Some analysts also doubt whether driverless taxis will generate trillions of dollars of revenue, as Mr. Musk has predicted, or be very profitable. For revenue to even reach hundreds of billions of dollars, many people would have to give up their personal vehicles in favor of riding in taxis, which is unlikely anytime soon, said Michael Tyndall, an analyst at HSBC.
Other costs beyond sensors will also limit profits for companies in this business. The cars have to be monitored by people in control centers who can deal with problems. Staff will be needed to clean and maintain cars.
“There is quite a lot of overhead which is not talked about,” Mr. Tyndall said.
Transportation officials in many cities are bracing themselves for the arrival of driverless vehicles, which could make congested urban areas more difficult to manage.
“The transportation network has become a lot more complicated,” Mr. Leff, Austin’s assistant director of transportation operations, said in an interview at City Hall.
No self-driving system is flawless. Both Tesla and Waymo vehicles have been involved in minor accidents in Austin, city officials said, noting that the self-driving cars were not always at fault. Waymos have driven past school buses dropping off or picking up children, although there have not been any injuries.
Waymo noted that it had recalled the vehicle software after learning of the school bus problems and worked with Austin officials to improve the technology.
A blackout in San Francisco over the weekend exposed another glitch. The power outage brought the company’s vehicles to a halt at darkened traffic signals, snarling traffic.
Self-driving taxis do not seem to understand hand signals and have been known to ignore police officers or emergency workers trying to direct traffic away from an accident.
“We’ve had a lot of issues with the Waymos not recognizing what an officer is trying to get them to do,” William White, an Austin police lieutenant responsible for traffic enforcement, said in an interview. There have been some close calls, he added.
Waymo said it had made efforts to train police and emergency workers on how to deal with its vehicles. At the same time, Waymo said in a statement, it has made “great progress” in teaching the vehicles to understand hand signals.
Texas became a popular place for Waymo, Volkswagen and other companies to test autonomous technology because the state has imposed few restrictions. But this year the Legislature required companies to get permission from the Department of Motor Vehicles to operate. That provision takes effect at the end of May.
Officials were concerned that some companies were moving too quickly. “It’s not ‘Move fast and break things and get to market,’” said Darran Anderson, senior director of strategy and innovation at the Texas Department of Transportation. “It’s deliver a quality solution that is safe for the public.”
During four rides I took in Austin, Tesla Robotaxis performed well but not perfectly. For reasons that weren’t clear, two of the vehicles had safety monitors in the driver’s seats and two had monitors in the passenger seats. The drivers said they could talk about the weather but were not allowed to discuss their work.

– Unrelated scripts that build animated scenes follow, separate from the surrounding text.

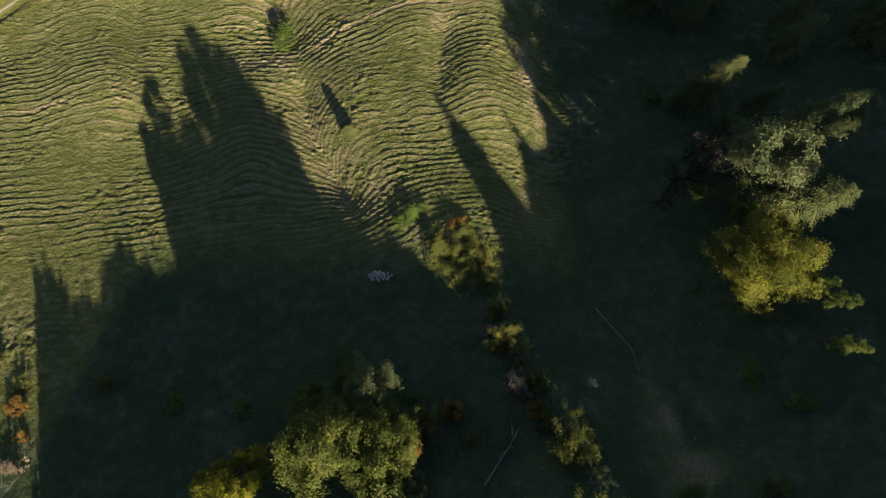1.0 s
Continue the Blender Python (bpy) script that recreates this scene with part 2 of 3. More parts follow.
def plain_slope(x, y):
    xc, yc = np.clip(x, -110, 75), np.clip(y, -45, 112)
    z = 14.63 + 0.1637 * xc - 0.56395 * yc - 0.001055 * xc * yc + 0.0015924 * yc * yc + 0.00079171 * xc * xc
    gx = 0.1637 - 0.001055 * yc + 0.0015834 * xc
    gy = -0.56395 - 0.001055 * xc + 0.0031848 * yc
    ex, ey = x - xc, y - yc
    soft_x = np.sign(ex) * 90 * (1 - np.exp(-np.abs(ex) / 90))
    soft_y = np.sign(ey) * 110 * (1 - np.exp(-np.abs(ey) / 110))
    return z + gx * soft_x + np.minimum(gy, -0.12) * soft_y


def base_height(x, y):
    x, y = np.asarray(x, float), np.asarray(y, float)
    z = plain_slope(x, y)
    d = x - np.interp(y, *RAVINE)
    z = z - 3.4 * smooth(y, 2, 22) * (1 - smooth(y, 84, 100)) * np.where(d < 0, np.exp(-d * d / 50.0), np.exp(-d * d / 260.0))
    for line, lo, hi, reach, depth, across in FOLDS:
        d = x - np.interp(y, *line)
        z = z + smooth(y, lo - 5, lo + 5) * (1 - smooth(y, hi - 5, hi + 5)) * np.exp(-np.sqrt(d * d + 0.15) / reach) * (depth + across * np.tanh(d / reach))
    for px, py, rad, rise in HOLLOWS + RISES:
        z = z + rise * np.exp(-((x - px) ** 2 + (y - py) ** 2) / rad ** 2)
    far_side = y - np.interp(x, *ROAD)
    z = z - 20.0 * smooth(far_side, 2.5, 52)
    z = z + 0.25 * fbm(x / 8.5, y / 11.0, 17, 2)
    return z


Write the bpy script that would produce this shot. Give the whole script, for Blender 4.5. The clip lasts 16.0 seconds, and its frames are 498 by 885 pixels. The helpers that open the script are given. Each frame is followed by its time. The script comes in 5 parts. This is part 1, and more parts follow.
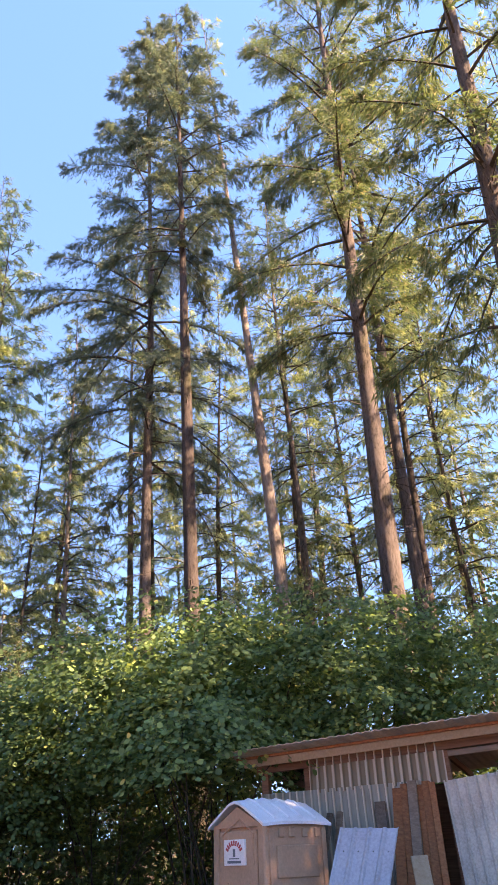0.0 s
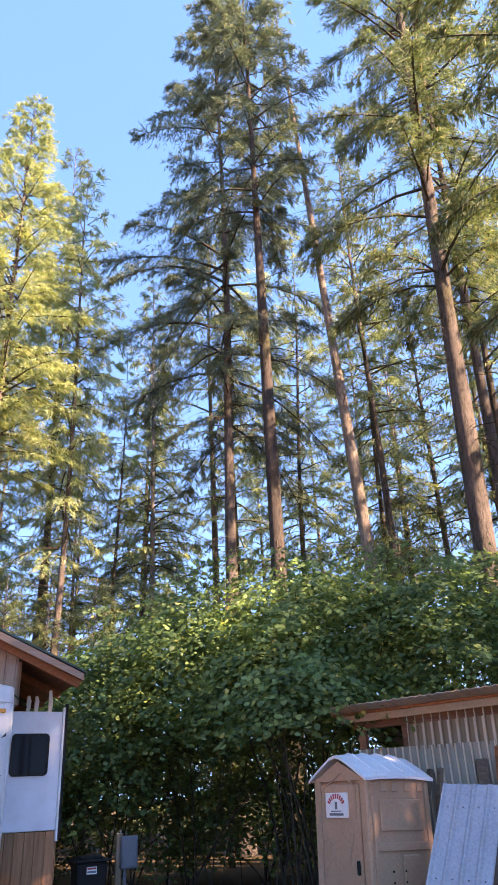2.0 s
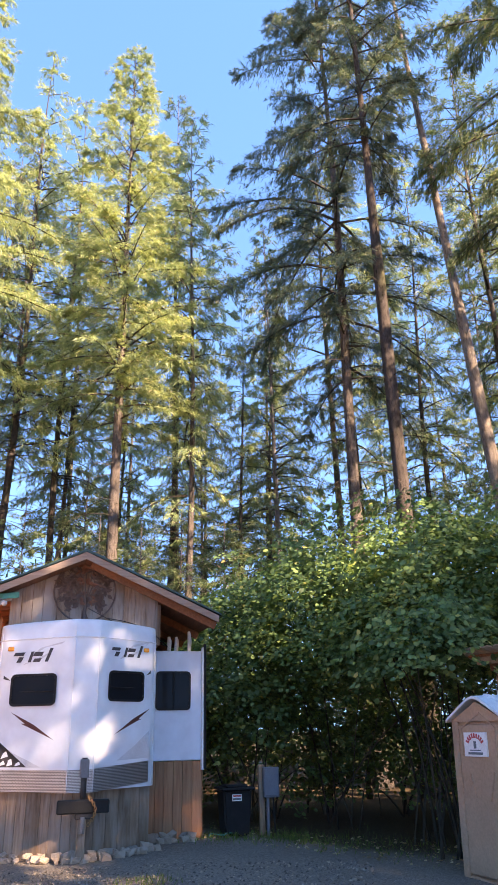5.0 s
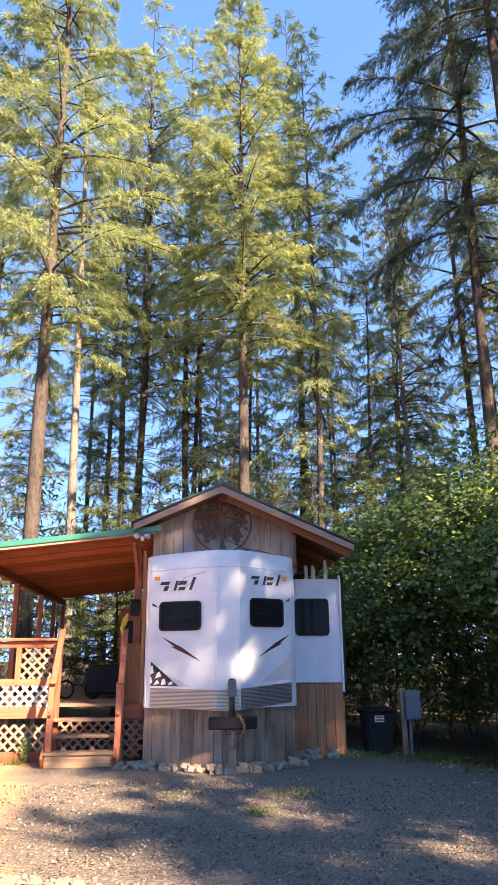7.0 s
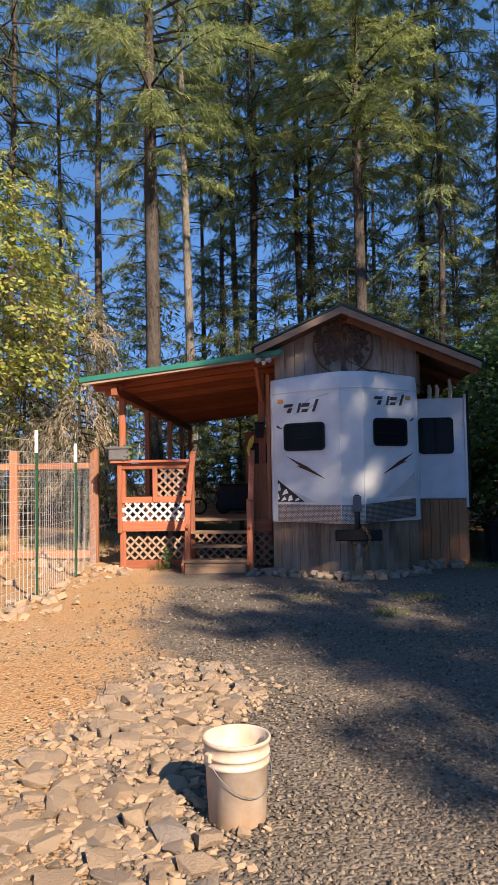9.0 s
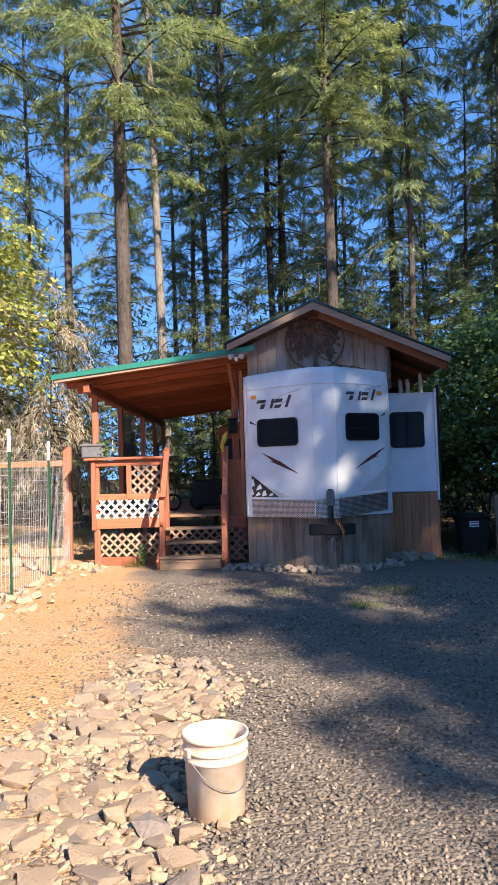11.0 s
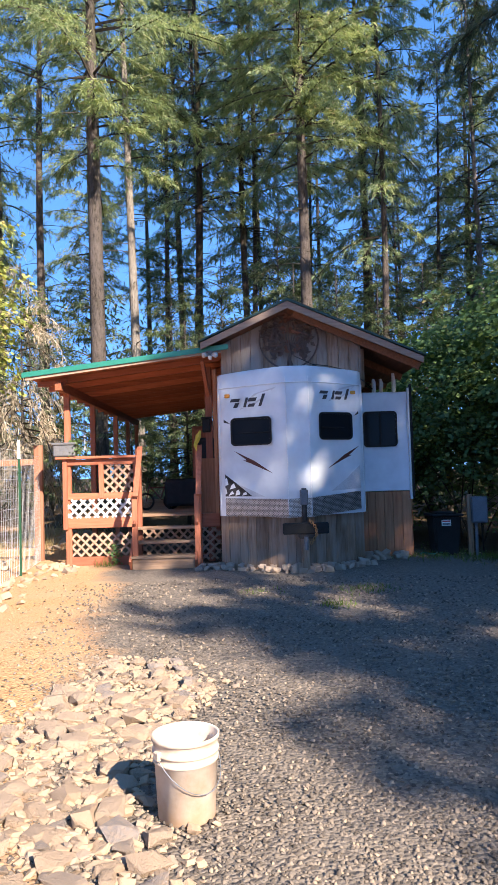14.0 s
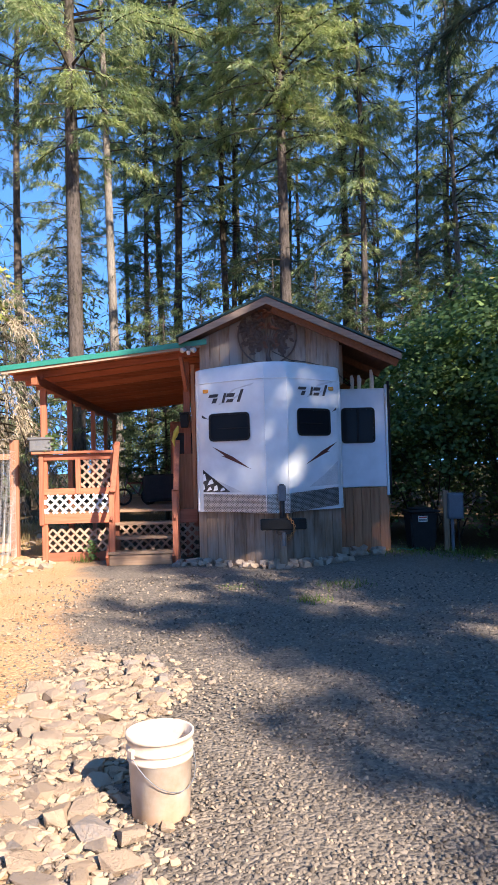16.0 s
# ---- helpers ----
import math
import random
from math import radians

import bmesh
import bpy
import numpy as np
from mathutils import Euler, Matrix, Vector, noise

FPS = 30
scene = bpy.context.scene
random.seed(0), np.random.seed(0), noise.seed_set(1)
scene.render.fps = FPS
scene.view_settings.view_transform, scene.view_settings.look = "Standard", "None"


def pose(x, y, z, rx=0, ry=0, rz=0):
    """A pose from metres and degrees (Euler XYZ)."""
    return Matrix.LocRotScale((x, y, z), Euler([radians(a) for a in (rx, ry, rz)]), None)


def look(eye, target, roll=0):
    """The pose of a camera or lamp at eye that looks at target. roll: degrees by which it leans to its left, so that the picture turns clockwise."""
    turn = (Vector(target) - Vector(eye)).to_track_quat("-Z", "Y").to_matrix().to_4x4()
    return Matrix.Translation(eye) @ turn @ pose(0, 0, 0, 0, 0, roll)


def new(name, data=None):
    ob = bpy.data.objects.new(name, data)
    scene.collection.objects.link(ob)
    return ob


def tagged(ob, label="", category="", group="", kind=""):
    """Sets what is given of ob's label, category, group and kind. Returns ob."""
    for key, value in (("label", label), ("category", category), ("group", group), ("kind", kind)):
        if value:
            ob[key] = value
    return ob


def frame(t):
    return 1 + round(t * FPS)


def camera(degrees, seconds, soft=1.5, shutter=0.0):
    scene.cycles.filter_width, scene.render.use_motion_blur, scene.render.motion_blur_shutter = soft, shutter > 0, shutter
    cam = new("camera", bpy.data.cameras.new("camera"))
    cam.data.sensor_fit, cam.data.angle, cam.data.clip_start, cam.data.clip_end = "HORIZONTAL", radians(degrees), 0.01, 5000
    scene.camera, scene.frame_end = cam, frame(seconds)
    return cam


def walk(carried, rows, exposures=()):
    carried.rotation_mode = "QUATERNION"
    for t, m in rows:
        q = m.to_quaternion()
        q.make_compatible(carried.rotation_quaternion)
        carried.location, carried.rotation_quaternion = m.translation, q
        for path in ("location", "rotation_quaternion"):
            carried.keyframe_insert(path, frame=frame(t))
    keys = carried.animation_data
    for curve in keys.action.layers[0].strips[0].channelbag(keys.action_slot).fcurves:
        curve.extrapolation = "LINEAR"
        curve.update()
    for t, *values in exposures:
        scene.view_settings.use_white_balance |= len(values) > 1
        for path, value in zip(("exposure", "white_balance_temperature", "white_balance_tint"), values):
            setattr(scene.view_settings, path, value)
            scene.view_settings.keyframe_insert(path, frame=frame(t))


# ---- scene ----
cam = camera(38.1, 16.0)
PATH = [
    (0, (0.244, -0.293, 1.556), (1.223, 1.167, 2.51), -3.9),
    (0.5, (0.148, -0.243, 1.528), (1.101, 1.248, 2.46), -3.3),
    (1, (0.167, -0.167, 1.525), (1.072, 1.373, 2.424), -2.9),
    (1.5, (0.156, -0.115, 1.539), (1.009, 1.466, 2.419), -2.6),
    (2, (0.142, -0.092, 1.547), (0.955, 1.513, 2.422), -2.5),
    (2.5, (0.135, -0.06, 1.557), (0.917, 1.563, 2.426), -2.3),
    (3, (0.152, -0.043, 1.562), (0.9, 1.601, 2.42), -2.3),
    (5.3, (0.106, -0.049, 1.59), (0.587, 1.755, 2.307), -1.1),
    (5.5, (0.101, -0.043, 1.589), (0.55, 1.776, 2.289), -1.1),
    (6, (0.094, -0.027, 1.588), (0.462, 1.826, 2.247), -1.0),
    (6.5, (0.094, -0.018, 1.585), (0.38, 1.862, 2.204), -0.9),
    (7, (0.093, 0.0, 1.579), (0.287, 1.907, 2.15), -0.5),
    (7.5, (0.079, 0.009, 1.58), (0.149, 1.947, 2.067), 0.1),
    (8, (0.056, 0.052, 1.574), (0.006, 2.021, 1.92), 0.2),
    (8.5, (0.013, 0.073, 1.547), (-0.109, 2.06, 1.744), 0.0),
    (9, (-0.002, 0.083, 1.526), (-0.125, 2.076, 1.631), -1.0),
    (9.2, (-0.006, 0.047, 1.531), (-0.121, 2.042, 1.614), -1.1),
    (11.5, (-0.007, 0.024, 1.554), (-0.039, 2.022, 1.645), -1.7),
    (12, (0.002, 0.052, 1.545), (-0.013, 2.049, 1.649), -1.5),
    (12.5, (0.003, 0.057, 1.558), (0.0, 2.054, 1.663), -1.4),
    (13, (0.001, 0.076, 1.55), (0.003, 2.074, 1.639), -1.4),
    (13.5, (-0.001, 0.076, 1.542), (0.012, 2.075, 1.619), -1.5),
    (14, (0.005, 0.068, 1.548), (0.027, 2.066, 1.631), -1.7),
    (14.5, (0.011, 0.066, 1.546), (0.035, 2.064, 1.629), -1.8),
    (15, (0.005, 0.073, 1.545), (0.041, 2.071, 1.627), -1.8),
    (15.5, (0.019, 0.057, 1.552), (0.071, 2.055, 1.635), -1.5),
    (16, (0.018, 0.085, 1.551), (0.098, 2.082, 1.62), -1.5),
]
walk(cam, [(t, look(e, a, r)) for t, e, a, r in PATH], [(0.0, 2.9, 9900, 33), (3.0, 2.9, 9400, 28), (5.5, 2.7, 9200, 25), (7.0, 2.5, 9000, 24), (8.0, 2.0, 8300, 18), (9.0, 1.1, 7700, 15), (9.6, 1.2, 7500, 14), (11.5, 1.75, 6950, 14), (16.0, 1.87, 6800, 14)])

# ---- light ----
SUN = Vector((0.55, -0.835, 0.0)).normalized()
SUN_EL = radians(33)
world = bpy.data.worlds.new("sky")
scene.world = world
world.use_nodes = True
_wn = world.node_tree.nodes
_sky = _wn.new("ShaderNodeTexSky")
_sky.sky_type = "NISHITA"
_sky.sun_disc = False
_sky.sun_elevation = SUN_EL
_sky.sun_rotation = math.atan2(SUN.x, SUN.y)
_sky.altitude = 400
_sky.air_density = 1.0
_sky.dust_density = 0.0
_sky.ozone_density = 2.0
_hsv = _wn.new("ShaderNodeHueSaturation")
_hsv.inputs["Saturation"].default_value = 1.27
_hsv.inputs["Hue"].default_value = 0.505
_dir = _wn.new("ShaderNodeTexCoord")
_lift = _wn.new("ShaderNodeVectorMath")
_lift.operation = "ADD"
_lift.inputs[1].default_value = (0, 0, 0.36)
_norm = _wn.new("ShaderNodeVectorMath")
_norm.operation = "NORMALIZE"
world.node_tree.links.new(_dir.outputs["Generated"], _lift.inputs[0])
world.node_tree.links.new(_lift.outputs[0], _norm.inputs[0])
world.node_tree.links.new(_norm.outputs[0], _sky.inputs["Vector"])
world.node_tree.links.new(_sky.outputs[0], _hsv.inputs["Color"])
world.node_tree.links.new(_hsv.outputs[0], _wn["Background"].inputs[0])
_wn["Background"].inputs[1].default_value = 0.14
sun_data = bpy.data.lights.new("sun", "SUN")
sun_data.energy = 4.4
sun_data.angle = radians(0.55)
sun_data.color = (1.0, 0.91, 0.79)
sun = new("sun", sun_data)
_sd = Vector((SUN.x * math.cos(SUN_EL), SUN.y * math.cos(SUN_EL), math.sin(SUN_EL)))
sun.matrix_world = look(_sd * 60, (0, 0, 0))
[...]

Once, a Robotaxi drove through an intersection as the light was turning from yellow to red, a questionable maneuver, but one that some humans would also make. On another occasion, a Robotaxi dropped me a 10-minute walk from a destination.
Frequently, the Robotaxi app indicated that there were no vehicles available, or that there would be a long wait. But the rides were cheap. A 20-minute trip across Austin cost $5.34.
While there are still many opponents to self-driving taxis, some Austin residents like Scotty Reiss, the founder of the website A Girls Guide to Cars, consider them safer than human-driven ones.
“If I could put my young daughter into an autonomous driving car,” she said, “I feel so much safer.”